Bill backlog brings criticism from comptroller

January 8, 2018 GMT

State Comptroller Susana Mendoza has a chart she likes to show people. It’s a simple graph, charting the growth of the Illinois general fund backlog over time – money due to nursing homes, colleges, social service providers, local governments and other organizations across the state.

The graph starts in 2011, with Illinois facing nearly $8 billion in unpaid bills. The backlog decreased steadily over former Gov. Pat Quinn’s second term, reaching $5 billion by the time Gov. Bruce Rauner took office. Under Rauner, it climbed again to a high of almost $17 billion.

“I’ve never said Rauner created this mess,” Mendoza said, looking over the chart on her Thursday visit to the Daily Journal offices, “but what he did, indisputably, is triple the bill backlog.”

Mendoza, a Democrat, already had a long career in politics when she decided to run for comptroller in a 2016 special election against Rauner appointee Leslie Munger. In 2001, she began her career as an Illinois state representative at only 28 years old, then moved on to serve as city clerk of Chicago from 2011 to 2016. During her time in the Legislature, Mendoza learned the importance of forming cross-party relationships. By the time she became comptroller in December, she was ready.


Without a budget in fiscal years 2016, 2017 and part of 2018, the most recent crisis was the longest in the state’s history, forcing anyone who receives funding from state agencies to cut down on services.

The first step was to essentially refinance the debt by selling billions of dollars of bonds, avoiding late bill payments of up to 12 percent interest in favor of an interest rate of about 3.8 percent despite the state’s low credit rating. It was a victory for Mendoza, who had publicly pressured the governor’s office to follow through and issue bonds.

“Every day, we put out money but we’re only getting more bills in,” Mendoza said. “There’s potentially going to have to be another round of bonding, but the market responded well to the first because they gave us a rate of 3.7 percent. Nobody in our office or in the governor’s office thought we would get below 4 percent.”

Then, Mendoza threw her support behind the Debt Transparency Act, using what she learned in the Legislature to get bipartisan support for the bill, which required state agencies to forward monthly reports to the comptroller’s office detailing the agency’s backlog and interest payments. Rauner vetoed the bill, but his veto was overturned unanimously in the house and nearly unanimously in the Senate in a showing of bipartisan support. State Rep. Lindsay Parkhurst voted nay on the bill, along with 40 other representatives, but was absent when the veto was overruled.

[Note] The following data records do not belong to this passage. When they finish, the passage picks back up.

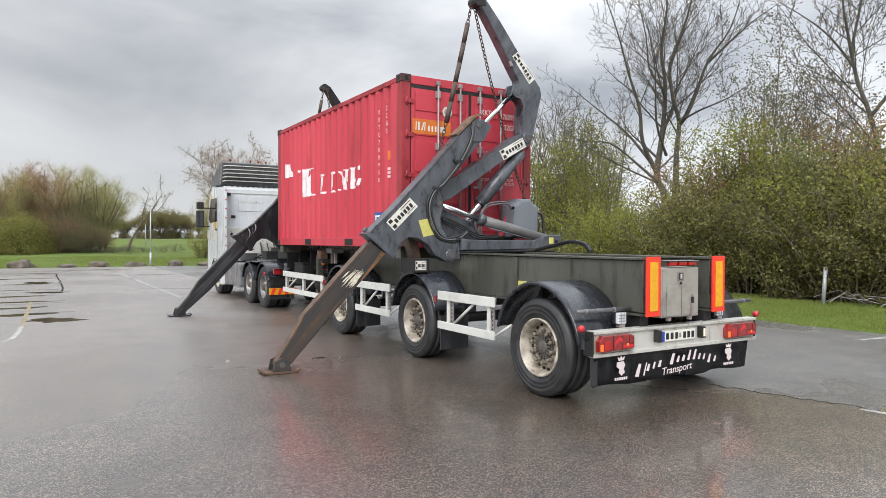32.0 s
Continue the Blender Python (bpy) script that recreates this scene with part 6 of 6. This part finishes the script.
for pts, r0 in (([(0.1, 0, 0), (0.05, 0, 2.2), (-0.24, 0, 4.9), (-0.85, 0.1, 7.2), (-0.6, 0.3, 9.2), (-0.5, 0.5, 11.5)], 0.17),
                ([(-0.75, 0.1, 6.9), (-1.4, 0, 7.9), (-2.0, -0.2, 8.5), (-2.9, -0.4, 9.2)], 0.06), ([(-0.2, 0, 4.4), (-0.9, 0.5, 5.2), (-2.0, 0.8, 6.2), (-2.6, 0.9, 7.4)], 0.05),
                ([(-0.4, 0, 5.4), (0.4, -0.3, 6.6), (0.9, -0.5, 8.3), (1.0, -0.6, 10.2)], 0.08), ([(-0.84, 0.1, 7.2), (-1.1, -0.3, 8.6), (-1.3, -0.5, 10.6)], 0.07), ([(-0.1, 0, 3.8), (0.8, 0.4, 4.8), (1.6, 0.6, 6.4)], 0.05)):
    spray(w, pts, r0 * 0.82, 0.008, 3, 0.42, 0.26, 0.12, 0.40)
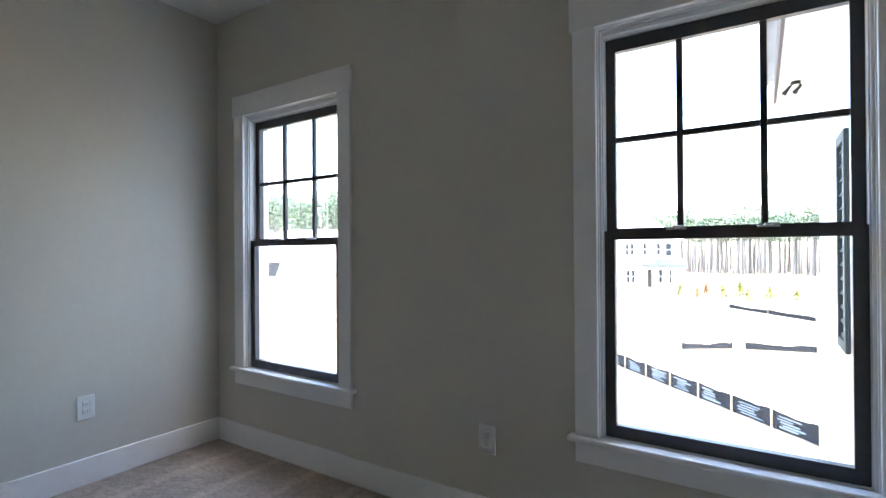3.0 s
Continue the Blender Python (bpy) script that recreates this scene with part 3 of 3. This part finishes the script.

Along the way, Mendoza, who is running for re-election this year, has made an enemy of the governor. While the governor’s office didn’t immediately respond to a request for comment on Friday, he previously had this to say about the subject:


“The inclination to provide more transparency about the state of our finances is a good one. Unfortunately, this legislation more closely resembles an attempt by the comptroller to micromanage executive agencies than an attempt to get the information most helpful to the monitoring of state government,” Rauner wrote in his August message vetoing the bill.

He’s called the bill a form of “political manipulation” and Mendoza a “puppet” for controversial House Speaker Michael Madigan, a charge Mendoza refutes by pointing to her first, unsuccessful run for the Legislature against a Madigan-backed candidate.

“I’m very proud of my record as a legislator, and over time, I think the speaker saw I’m my own person,” Mendoza said of her relationship with the speaker. “I’m feisty, and I can build a bipartisan coalition, which you don’t usually see.

“My beef is with the governor because I think he’s a failed governor who didn’t lead the state, and he’s incompetent and frankly incapable of working with other people,” she later added.

Though the debt transparency has made Mendoza’s job easier, she cautions people not to be too optimistic yet. Illinois still faces the worst budget crisis in the nation, with its credit rating hovering above the dreaded “junk” status that signals investments would be risky. Alongside trying to improve the state’s finances, Mendoza has been traveling, talking to service providers across Illinois and asking them to spend carefully should a budget not be passed for 2019.

“It’s not fun when you hear about someone being disconnected from a ventilator because we haven’t paid our bills or a dentist who had to close shop after 20 years,” she said. “Illinois is so anti-business, it’s not funny.”